The EU’s Corporate Sustainability Reporting Directive has also come into force — applicable from 2024 — which “modernizes and strengthens the rules concerning the social and environmental information that companies have to report6.” This will be applicable to more businesses, both large as well as listed small and medium enterprises. Much of this will also be superseded by the sustainability disclosures being developed by the International Sustainability Standards Board, highlighting that the direction of travel now, whether a private or listed business, will be a regulatory obligation to disclose climate risk.
Reputational Cost
Attention on ESG in the luxury goods sector is not as prominent as in other industries like transport, agriculture, and oil and gas. However, reputations can still easily be lost from failure to incorporate responsible business practices. More consumers — particularly those less driven by price — care about sustainability. It’s this conscious consumerism that is already challenging luxury goods firms to explain how they are marrying some of the materials they might use, such as leather, fur or precious metals, with their own environmental and ethical concerns.
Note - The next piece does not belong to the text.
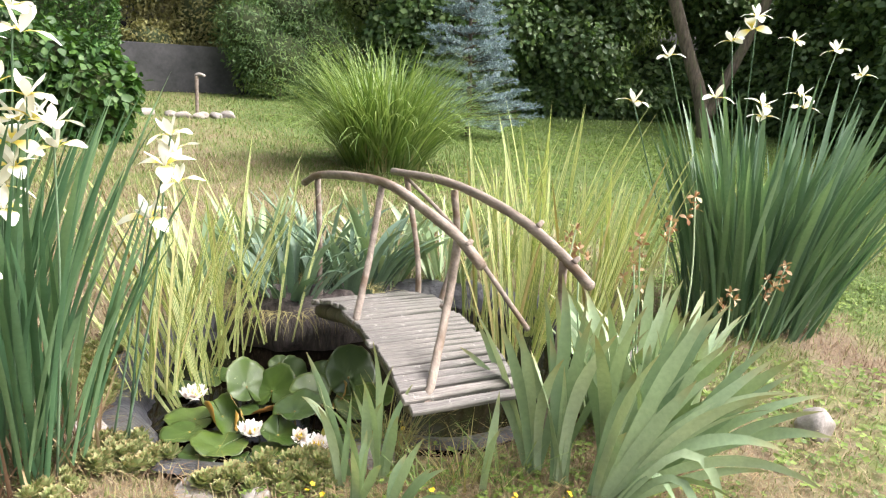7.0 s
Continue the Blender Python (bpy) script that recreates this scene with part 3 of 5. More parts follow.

Luxury group Kering, for example, has been leading the way on the use of fur. The brand announced it would be entirely fur-free from 2022, and will also be looking into the viability of laboratory-grown leather.7 Further, luxury brands like LVMH have been investing in lab grown diamonds.8
The fashion industry as a whole will have to come together to drive change and teach new behaviors to consumers. Fashion consumers have been conditioned by the industry to believe, for example, that four collections a year are needed. Through increased transparency around the impact and environmental
footprint of such practices, the industry might be able to drive consumers to adopt more responsible buying behavior. So, for example, instead of buying 20 pieces at a lower price, consumers are encouraged to only buy five pieces a year at a higher price. This allows the positive effects of sustainability to flow down the supply chain. Increased consumer awareness will likely lead to a change in buying behavior, which in return will allow the brands to continue to invest in good quality materials and designs that are created to last and be passed on through generations.
Designing a Sustainable Future Through ESG
There is a great opportunity right now to set the tone and gain the competitive advantage, not just for being ESG-compliant, but for truly considering these different areas now without being forced to do so by regulation. At the very least, consumers increasingly demand it, and a business’s ability to raise funds for future investment will depend on it.